**Given request**
Read the data and repeat it in full, exactly.

○ ○ ○ ○ ○ ○ ○

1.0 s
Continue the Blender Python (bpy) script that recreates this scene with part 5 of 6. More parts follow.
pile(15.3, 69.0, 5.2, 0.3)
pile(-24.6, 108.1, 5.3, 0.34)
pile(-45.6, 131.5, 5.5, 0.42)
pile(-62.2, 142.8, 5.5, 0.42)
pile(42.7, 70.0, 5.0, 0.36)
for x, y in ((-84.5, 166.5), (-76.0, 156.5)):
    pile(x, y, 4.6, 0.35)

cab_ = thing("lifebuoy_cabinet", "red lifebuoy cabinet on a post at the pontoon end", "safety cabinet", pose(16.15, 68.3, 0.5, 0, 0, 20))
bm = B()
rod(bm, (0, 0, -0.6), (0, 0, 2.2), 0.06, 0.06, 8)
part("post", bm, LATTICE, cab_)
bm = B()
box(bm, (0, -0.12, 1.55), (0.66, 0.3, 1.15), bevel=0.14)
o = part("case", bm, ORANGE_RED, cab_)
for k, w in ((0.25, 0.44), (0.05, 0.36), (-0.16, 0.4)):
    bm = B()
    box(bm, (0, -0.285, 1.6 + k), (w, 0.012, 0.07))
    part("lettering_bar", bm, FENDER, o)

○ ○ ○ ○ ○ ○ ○

**Task output**
1.0 s
Continue the Blender Python (bpy) script that recreates this scene with part 5 of 6. More parts follow.
pile(15.3, 69.0, 5.2, 0.3)
pile(-24.6, 108.1, 5.3, 0.34)
pile(-45.6, 131.5, 5.5, 0.42)
pile(-62.2, 142.8, 5.5, 0.42)
pile(42.7, 70.0, 5.0, 0.36)
for x, y in ((-84.5, 166.5), (-76.0, 156.5)):
    pile(x, y, 4.6, 0.35)

cab_ = thing("lifebuoy_cabinet", "red lifebuoy cabinet on a post at the pontoon end", "safety cabinet", pose(16.15, 68.3, 0.5, 0, 0, 20))
bm = B()
rod(bm, (0, 0, -0.6), (0, 0, 2.2), 0.06, 0.06, 8)
part("post", bm, LATTICE, cab_)
bm = B()
box(bm, (0, -0.12, 1.55), (0.66, 0.3, 1.15), bevel=0.14)
o = part("case", bm, ORANGE_RED, cab_)
for k, w in ((0.25, 0.44), (0.05, 0.36), (-0.16, 0.4)):
    bm = B()
    box(bm, (0, -0.285, 1.6 + k), (w, 0.012, 0.07))
    part("lettering_bar", bm, FENDER, o)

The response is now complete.